Commemorating the Great War, and Dunbar’s part in it, in music and song, prose and poetry.
Dunbar Parish Church, 3 pm, admission £5 (tickets, limited to 230 from Crunchy Carrot)
This community event will be a mix of music and song, prose and poetry presented by a number of organisations from within Dunbar. It will begin with a lone piper playing the traditional lament ‘The Flowers of the Forest’, often used through WWI during burial services, before he marches up the central aisle playing ‘The Green Hills of Tyrol’, one of the oldest marches played by pipe bands today, or perhaps Andy Stewart’s ‘A Scottish Soldier’.

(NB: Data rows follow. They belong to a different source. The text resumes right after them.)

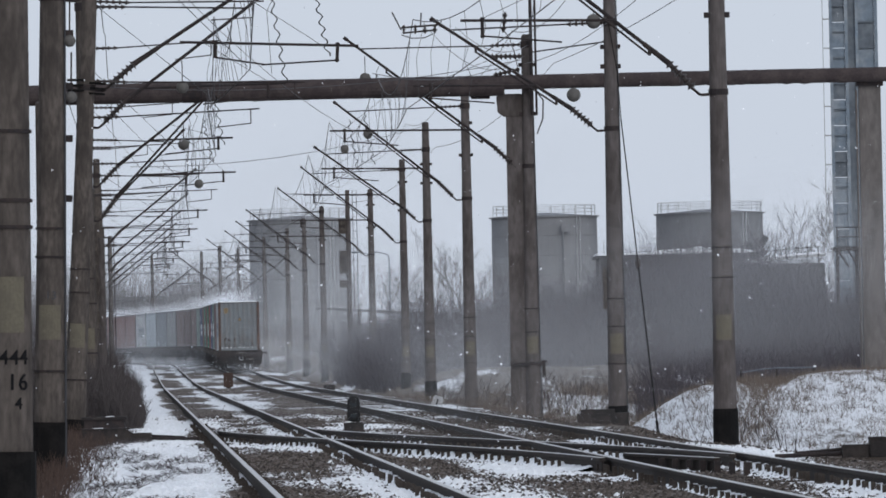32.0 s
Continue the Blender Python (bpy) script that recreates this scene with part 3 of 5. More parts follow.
def mast_gear():
    """Iron post and strain insulators on top of the mast at the pipe bridge."""
    t = thing("feeder_post", "dark iron feeder post with strain insulators on a mast", "feeder post", m=pose(2.37, 229.0, 0))
    part("upright", Shape().tube((0.12, -0.2, 7.6), (0.12, -0.2, 11.2), 0.045, n=8), IRON, t)
    part("upright", Shape().tube((0.24, -0.2, 7.6), (0.24, -0.2, 11.2), 0.03, n=8), IRON, t)
    part("strain_insulator", insulator(Shape(), (-0.15, -0.2, 9.2), (-1.0, -0.4, 9.2), 0.09, 7), PORCELAIN, t)
    part("strain_insulator", insulator(Shape(), (-0.2, -0.2, 8.85), (-0.9, -0.4, 8.7), 0.08, 6), PORCELAIN, t)
    part("hanging_insulator", insulator(Shape(), (-0.55, -0.2, 10.4), (-0.62, -0.2, 9.85), 0.075, 3), PORCELAIN, t)
    part("bow_wire", Shape().path([(-0.6, -0.2, 9.9), (-0.45, -0.2, 9.7), (-0.3, -0.2, 9.2), (-0.2, -0.2, 8.6)], 0.013, 5), CABLE, t)
    part("side_loop", Shape().path([(0.28, -0.2, 8.2), (0.42, -0.2, 8.0), (0.40, -0.2, 7.5), (0.24, -0.2, 7.1)], 0.02, 5), IRON, t)
    part("cross_arm", Shape().tube((0.1, -0.2, 9.3), (2.3, -0.6, 9.55), 0.02, n=6), IRON, t)


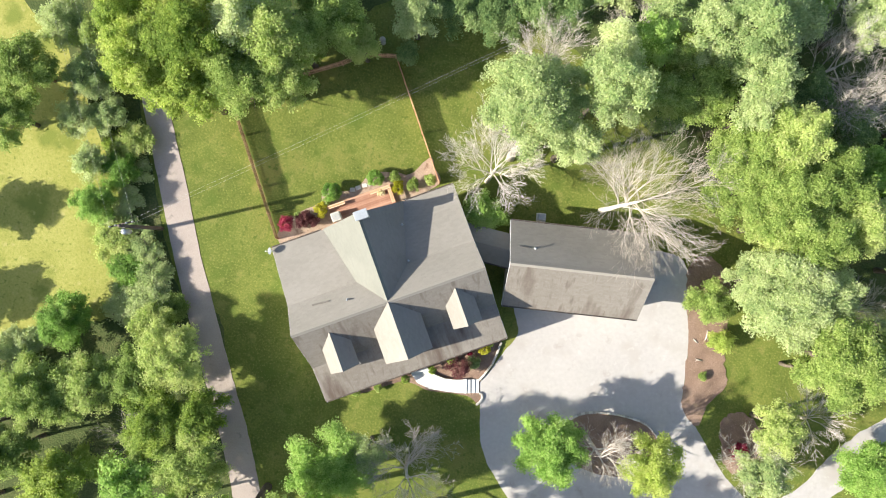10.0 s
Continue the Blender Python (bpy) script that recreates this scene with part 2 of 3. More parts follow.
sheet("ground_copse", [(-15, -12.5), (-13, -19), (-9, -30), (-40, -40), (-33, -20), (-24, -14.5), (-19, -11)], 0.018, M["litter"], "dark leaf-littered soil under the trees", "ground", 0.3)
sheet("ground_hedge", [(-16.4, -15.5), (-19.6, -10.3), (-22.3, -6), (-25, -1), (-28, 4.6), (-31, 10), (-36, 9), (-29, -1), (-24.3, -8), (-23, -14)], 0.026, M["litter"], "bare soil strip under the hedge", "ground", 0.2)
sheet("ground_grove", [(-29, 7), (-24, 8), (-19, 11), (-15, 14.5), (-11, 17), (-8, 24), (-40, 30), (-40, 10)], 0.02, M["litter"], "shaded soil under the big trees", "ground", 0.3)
sheet("road", [(-33, 14.9), (-30.1, 9.2), (-27.2, 3.8), (-23.95, -2.1), (-20.5, -8.3), (-17.4, -13.4), (-15.0, -17.2), (-12.3, -21.4), (-9.9, -25.8), (-4, -38), (-1.2, -38), (-7.6, -25.2), (-10.0, -20.7), (-12.4, -17.0), (-14.7, -13.4), (-18.55, -7.2), (-21.9, -1.2), (-24.95, 4.0), (-27.8, 9.6), (-30.5, 15.4)], 0.035, M["asphalt"], "narrow weathered asphalt lane with soft edges", "lane", 0.05)
sheet("pavement_driveway", [(6.9, -1.5), (7.62, -3.38), (8.65, -5.4), (8.0, -7.23), (7.38, -9.07), (6.93, -10.1), (7.05, -11.2), (7.4, -12.0), (8.03, -13.95), (8.8, -15.6), (10.5, -17.5), (13.5, -19.6), (18, -20.6), (23, -20), (27, -19), (33, -21), (37, -18), (33, -14.2), (30.2, -12.4), (28.6, -11.4), (26.9, -9.9), (25.3, -8.4), (23.7, -7.2), (23.2, -5.3), (22.4, -1.4), (21.3, 1.2), (20.5, 4.0), (18.5, 4.8), (12, 3)], 0.03, M["drive"], "pale concrete driveway and turning loop, faintly stained", "driveway", 0.06)
sheet("pavement_track", [(31.0, -14.5), (34.8, -10.95), (37.3, -6.35), (40.5, -2.56), (48, 4), (49.5, 1.5), (41.5, -5.1), (39.2, -8.8), (36.5, -12.5), (34, -17)], 0.036, M["drive"], "pale gravel track between trees", "track", 0.1)
sheet("ground_bed", [(20.6, 4.2), (22.0, 5.6), (24.2, 4.2), (25.2, 0.5), (25.9, -2.5), (26.6, -4.2), (25.6, -6.5), (25.3, -8.2), (23.7, -7.2), (23.2, -5.3), (22.4, -1.4), (21.3, 1.2)], 0.05, M["mulch"], "brown mulch bed along the driveway", "mulch bed", 0.17)
sheet("ground_bed_corner", [(27.2, -7.2), (28.6, -6.0), (30.5, -7), (31, -9.5), (29.4, -11.2), (28, -9.8)], 0.05, M["mulch"], "dark mulch bed with a red shrub", "mulch bed", 0.17)
sheet("ground_island", [(14.6, -11.6), (15.78, -10.21), (17.07, -9.66), (19.29, -9.3), (21.15, -9.42), (22.28, -10.06), (23.22, -10.9), (23.4, -12.4), (21.5, -13.9), (18.5, -14.6), (15.8, -14.2), (14.4, -13)], 0.06, M["mulch"], "mulched planting island inside the turning loop", "mulch bed", 0.06)
sheet("ground_bed_back", [(-13.0, -3.8), (-12.4, -2.1), (-11.5, -1.0), (-10.4, 0.0), (-10.45, 1.0), (-9.65, 1.8), (-8.75, 1.5), (-7.7, 2.4), (-7.3, 3.3), (-6.4, 4.0), (-4.95, 4.35), (-3.9, 4.6), (-2.8, 6.4), (-2.2, 5.7), (-1.4, 4.7), (-2.6, 3.2), (-5, 1.2), (-8, -1.3), (-11.5, -4.2)], 0.03, M["soil"], "bare planting bed behind the house", "mulch bed", 0.05)
sheet("ground_bed_front", [(-3.6, -14.5), (-2.6, -14.3), (-0.9, -13.2), (0.5, -12.2), (1.5, -12.05), (3.05, -12.2), (4.9, -11.85), (6.4, -11.7), (7.2, -12.0), (7.3, -11.4), (6.9, -10.3), (7.35, -8.4), (7.5, -6.4), (6.7, -5.6), (4.5, -7.0), (0, -10.4), (-3.6, -13.4)], 0.045, M["mulch"], "mulched flower bed along the front of the house", "mulch bed", 0.04)

# ---------------------------------------------------------------- roofs
SHINGLE_RNG = random.Random(5)


def slope_tabs(name, corner, along, length, down, run, material, parent, label=""):
    """Overlapping shingles on one roof slope, from the upper corner; joined, as they are too many to pick apart."""
    along, down = Vector(along).normalized(), Vector(down).normalized()
    up = along.cross(down)
    if up.z < 0:
        up = -up
    rows = max(2, round(run / 0.16))
    step = run / rows
    verts, faces = [], []
    for i in range(rows):
        s0, s1 = i * step - (0.03 if i else 0), (i + 1) * step
        a = -SHINGLE_RNG.random() * 0.3
        while a < length:
            b = a + SHINGLE_RNG.uniform(0.26, 0.42)
            a0, b0 = max(a, 0), min(b, length) - 0.001
            if b0 - a0 > 0.03:
                lift = 0.014 + SHINGLE_RNG.random() * 0.002
                k = len(verts)
                for aa, ss, hh in ((a0, s0, 0.003), (b0, s0, 0.003), (b0, s1, lift), (a0, s1, lift), (b0, s1, 0), (a0, s1, 0)):
                    verts.append(Vector(corner) + along * aa + down * ss + up * hh)
                faces += [(k, k + 1, k + 2, k + 3), (k + 3, k + 2, k + 4, k + 5)]
            a = b
    me = mesh_of(name, verts, faces, material)
    bm = bmesh.new()
    bm.from_mesh(me)
    for f in bm.faces:
        if f.normal.dot(up) < -0.1:
            f.normal_flip()
    bm.to_mesh(me)
    bm.free()
    ob = put(name, me, parent, None, label)
    ob["kind"] = "stuff"
    return ob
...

The concert will continue with a short extract from an edition of the ‘Haddingtonshire Courier’ near the beginning of the Great War read by a member of Dunbar and District History Society (and these readings will provide links elsewhere in the concert programme). Musical items will be performed by the choir Dunbar Sings led by Karen Dietz; Dunbar Primary School; and Nancy Bird from Dunbar Grammar School. Stuart Robertson will give two poems from the Great War era; two DGS pupils will read their accounts of DGS’s recent visit to the WWI battlefields in Flanders and France; and Dunbar Parish Church session clerk Moyra Wright will read extracts from the three surviving letters sent by Rev Kirk from the Western Front to his Congregation at DPC.
The concert will conclude with the audience being invited to join in singing a number of popular WWI songs.